Flutist Marla Smith’s story is one that many VCU Music students and alumni can relate to. A native of Chesapeake, VA, she attended Hickory High School and then the Governor’s School for the Arts in Norfolk, VA, Marla came to Richmond after a long and lively familiarity with the performing arts. After her contact with classmates who attended VCU Music and were progressing well into their artistry, a lesson with assistant professor and flutist Tabatha Easley, and a guest conductor appearance by Daniel Myssyk, her decision to become part of the VCU Music family was solidified.
Marla’s attraction to the flute was immediate. Deciding the instrument was pretty after seeing light reflecting off it, it wasn’t too long after she began taking band and private lessons with “Young Musicians of Virginia” while being homeschooled. Since then, her resume has grown and grown over the years. Accolades range from playing with Bay Youth Symphony Orchestras, competing to perform with regional orchestras, and gaining first chair in the All-State Orchestra in her sophomore and junior years of high school. In 2008, she made it to the final round of the National Flute Association’s high school soloist competition as one of eight flutists. Wow!
While at VCU, Marla has played in a variety of ensembles including chamber groups and the VCU Symphony. “I love collaborating with smaller groups,” she recently said. But Marla was quick to add, “Symphony is my thing.” Playing with VCU Symphony under the baton of Daniel Myssyk for four years has been one of Marla’s favorite things. In VCU Opera’s most recent production, The Magic Flute, Marla was given a perfect send-off to her undergraduate music career as being “the magic flute.”
But after much hard work, including countless hours in practice rooms, Marla is off to Eastman School of Music in Rochester, NY where she will pursue her Master’s degree in flute performance. Her future is bright. When asked about her goals, she knows she would like to play in a major symphony orchestra someday. Orchestras have been a part of her journey for over half of her life. As part of her graduate teaching assistantship at Eastman, she’ll be playing in a conducting orchestra with those studying music on both the undergraduate and graduate levels, teaching music education majors, and working as an assistant to Bonita Boyd.
“I cannot say enough wonderful sentiments about Marla Smith,” Tabatha Easley said. “She is an exemplary musician but also a magnificent person. Marla is also extremely driven. She would go the extra mile inher quest for knowledge and experience, following through with every suggestion made.”
Marla’s “roomie”, friend, and musical partner Denver Walker agrees. She noted that Marla is “…super hard working. She is a very bold and confident performer. She might be the best musician I’ve ever played with. She plays so well technically and has a really good feel for music.” Marla and Denver have performed together for nearly two years as part of their flute and guitar group, Duo Allegro. While the two of them get along very well, sadly, their two cats, Bailey and Baku, don’t. “They get in these punching fights,” Denver said laughingly.
As far as advice Marla would like to give to others still working through their undergraduate career she said, “Make sure you’re doing what you love to do.

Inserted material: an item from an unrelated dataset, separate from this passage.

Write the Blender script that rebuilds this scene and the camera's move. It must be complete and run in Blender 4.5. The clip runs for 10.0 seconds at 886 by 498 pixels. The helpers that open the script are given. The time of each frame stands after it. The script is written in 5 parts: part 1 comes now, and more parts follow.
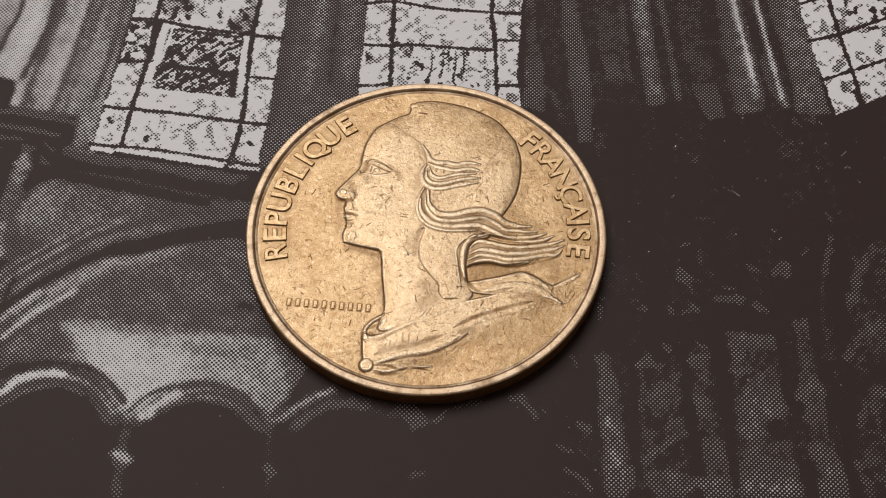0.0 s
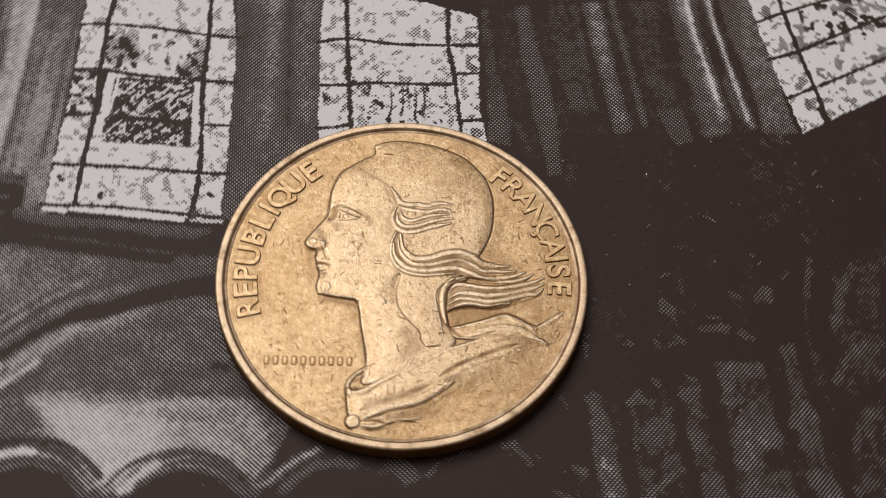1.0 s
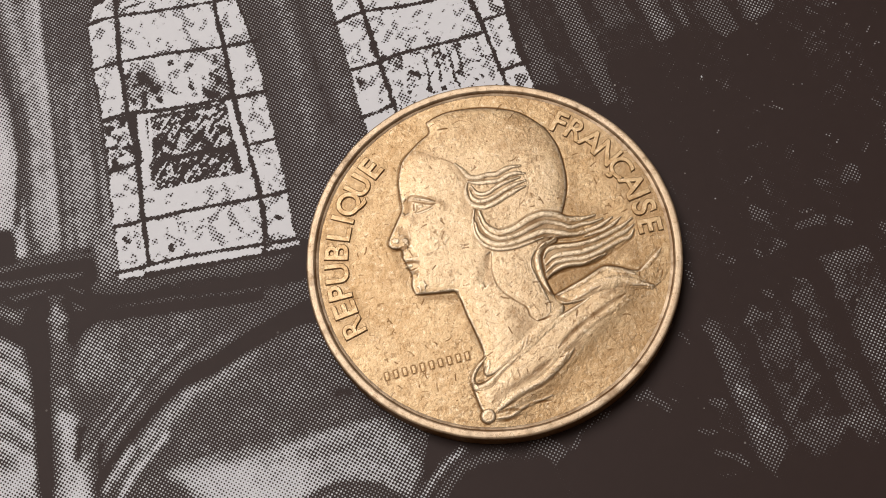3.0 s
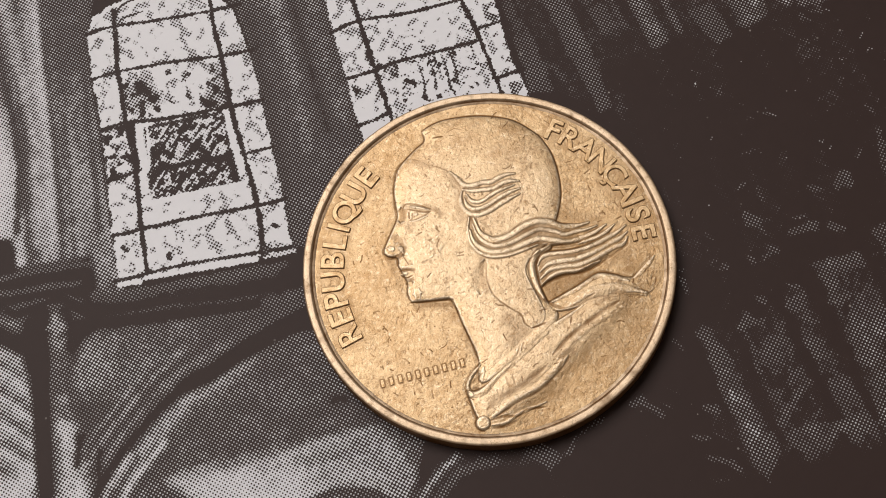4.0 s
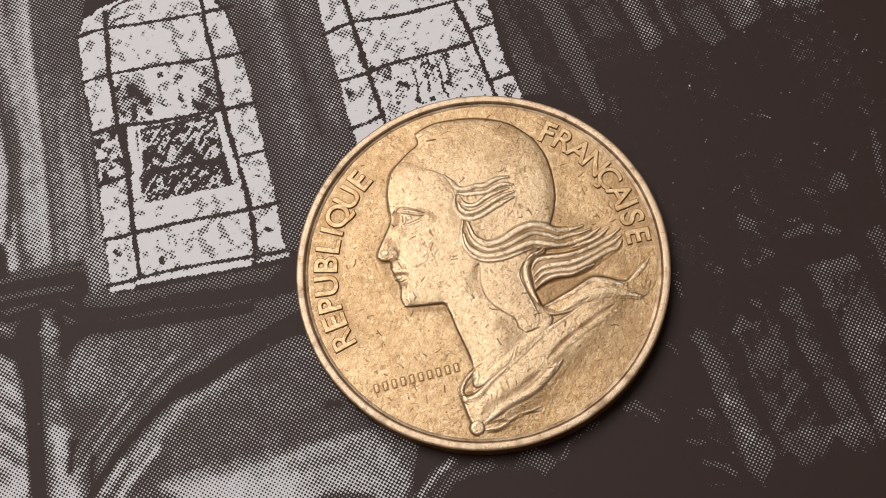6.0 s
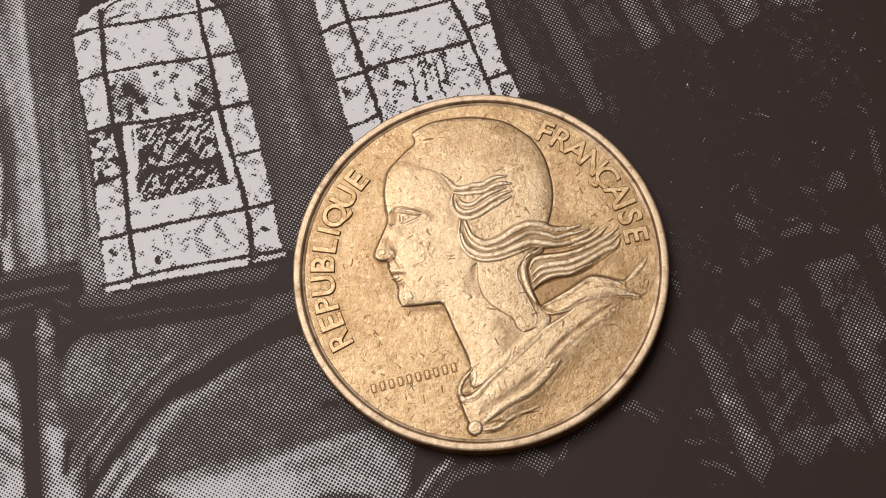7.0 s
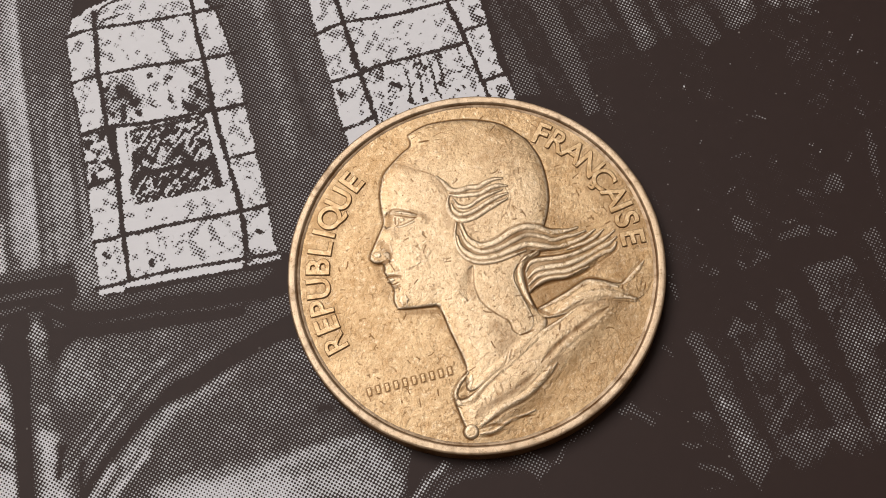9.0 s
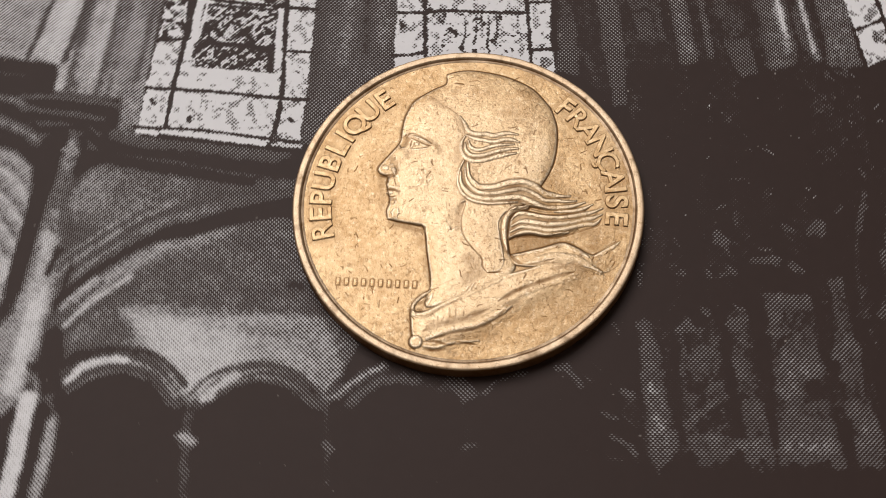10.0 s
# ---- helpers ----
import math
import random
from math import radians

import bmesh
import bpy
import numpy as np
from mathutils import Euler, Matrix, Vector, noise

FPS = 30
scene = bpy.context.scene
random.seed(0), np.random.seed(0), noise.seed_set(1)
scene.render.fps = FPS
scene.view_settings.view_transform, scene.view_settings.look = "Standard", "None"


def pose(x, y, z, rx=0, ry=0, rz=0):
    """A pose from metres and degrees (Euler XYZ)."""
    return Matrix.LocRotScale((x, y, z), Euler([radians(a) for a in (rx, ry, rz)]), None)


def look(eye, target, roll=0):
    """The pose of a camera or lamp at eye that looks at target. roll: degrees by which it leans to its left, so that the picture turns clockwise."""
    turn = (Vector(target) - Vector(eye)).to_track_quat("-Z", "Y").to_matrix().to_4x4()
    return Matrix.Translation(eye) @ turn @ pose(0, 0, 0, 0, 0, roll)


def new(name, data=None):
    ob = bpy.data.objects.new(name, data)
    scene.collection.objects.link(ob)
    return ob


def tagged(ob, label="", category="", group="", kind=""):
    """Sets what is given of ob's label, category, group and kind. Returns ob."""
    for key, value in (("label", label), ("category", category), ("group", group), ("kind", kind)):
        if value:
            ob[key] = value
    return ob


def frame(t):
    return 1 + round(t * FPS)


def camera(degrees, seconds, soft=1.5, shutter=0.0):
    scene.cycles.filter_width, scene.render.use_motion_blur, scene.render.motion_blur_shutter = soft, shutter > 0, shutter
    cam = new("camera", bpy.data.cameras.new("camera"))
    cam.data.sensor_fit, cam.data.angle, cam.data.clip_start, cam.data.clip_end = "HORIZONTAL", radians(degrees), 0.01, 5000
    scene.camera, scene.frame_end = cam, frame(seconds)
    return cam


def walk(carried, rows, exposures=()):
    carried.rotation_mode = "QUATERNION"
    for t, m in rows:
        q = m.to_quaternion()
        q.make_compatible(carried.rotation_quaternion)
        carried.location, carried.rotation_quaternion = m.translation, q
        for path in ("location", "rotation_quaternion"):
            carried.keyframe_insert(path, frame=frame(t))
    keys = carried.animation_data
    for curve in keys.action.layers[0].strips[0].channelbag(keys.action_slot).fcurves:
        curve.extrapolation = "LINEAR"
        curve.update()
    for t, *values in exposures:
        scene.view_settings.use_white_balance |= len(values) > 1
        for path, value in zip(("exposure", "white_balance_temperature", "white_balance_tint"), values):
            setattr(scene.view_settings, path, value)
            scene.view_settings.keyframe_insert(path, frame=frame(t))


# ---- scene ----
cam = camera(34.96, 10.0, soft=0.7, shutter=0.5)
MM = 0.001
# seconds, eye in millimetres from the coin's centre, turn in degrees
PATH = [
    (0.0, 2.654, -46.335, 81.062, 29.429, -0.509, 2.803),
    (0.5, 2.458, -46.059, 80.813, 29.442, -0.655, 2.633),
    (0.8, 1.693, -43.057, 81.374, 28.514, -1.552, 1.612),
    (1.0, -2.383, -42.856, 79.753, 29.793, -2.490, -2.075),
    (1.2, -4.136, -38.528, 81.373, 27.268, -1.666, -6.617),
    (1.5, -12.329, -34.776, 78.777, 25.303, -2.556, -12.522),
    (1.7, -16.176, -33.937, 78.940, 23.858, -2.770, -13.760),
    (2.0, -10.099, -31.319, 82.318, 20.789, 1.771, -14.229),
    (2.5, -6.325, -29.768, 84.228, 20.177, 3.566, -15.405),
    (4.0, -4.734, -29.495, 85.166, 19.992, 4.293, -15.749),
    (4.5, -5.314, -29.090, 85.504, 19.827, 3.880, -15.879),
    (5.0, -4.622, -29.240, 85.282, 19.866, 4.171, -15.831),
    (5.5, -4.418, -28.850, 85.282, 19.606, 4.172, -15.901),
    (7.0, -4.607, -28.440, 84.838, 19.544, 3.926, -16.071),
    (7.5, -4.483, -28.408, 84.807, 19.569, 3.937, -16.099),
    (8.0, -4.424, -28.406, 84.618, 19.622, 3.950, -16.152),
    (8.5, -4.541, -28.341, 84.469, 19.665, 3.821, -16.228),
    (9.0, -4.781, -28.223, 84.393, 19.647, 3.655, -16.198),
    (9.2, -3.857, -28.227, 85.256, 19.823, 4.318, -15.416),
    (9.5, -3.901, -32.246, 86.746, 21.110, 3.117, -9.950),
    (9.7, -1.671, -36.830, 85.249, 22.550, 2.552, -4.823),
    (10.0, 1.456, -40.657, 86.742, 23.620, 1.471, 1.298),
]
walk(cam, [(t, pose(x * MM, y * MM, z * MM, a, b, c)) for t, x, y, z, a, b, c in PATH],
     [(0.0, -0.24), (0.7, -0.24), (1.6, 0.01), (2.5, 0.03), (9.0, 0.01), (10.0, -0.02)])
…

You have to have passion for what you’re doing. With music, you’re presenting something to the world and you have to make it your own. You have to make it real.”
While Marla was able to make the program “real” for her and her goals, she realizes that her time at VCU Music presented its own set of challenges. Like many students, Marla realized that balance might be the most difficult part of VCU Music. “[My] first two years at VCU Music were a whirlwind.” Having to balance all of the facets of responsibility, the transition from high school to college, to a new location, to balancing core academic courses with music requirements, while finding time to practice can leave any music major a little exhausted.
Besides her graduate studies, Marla is working on an innovative social media tool for classical musicians called noteKritik. The site will provide helpful feedback on members’ performance progress from musical professionals. She is currently fundraising for this tool which will help so many young musicians expand their artistry and network with other musicians around the world. Outside of her musical studies, Marla enjoys reading and exploring Richmond. “[I love] the diversity of the people and all the different places you can go. You can go to Maymont or Belle Isle and feel like you’re somewhere else.”
“You never stop growing,” Marla said. With such a positive outlook on her own future and the futures of her classmates, Marla Smith will certainly go far. Good luck, Marla. You’ve certainly made us all proud.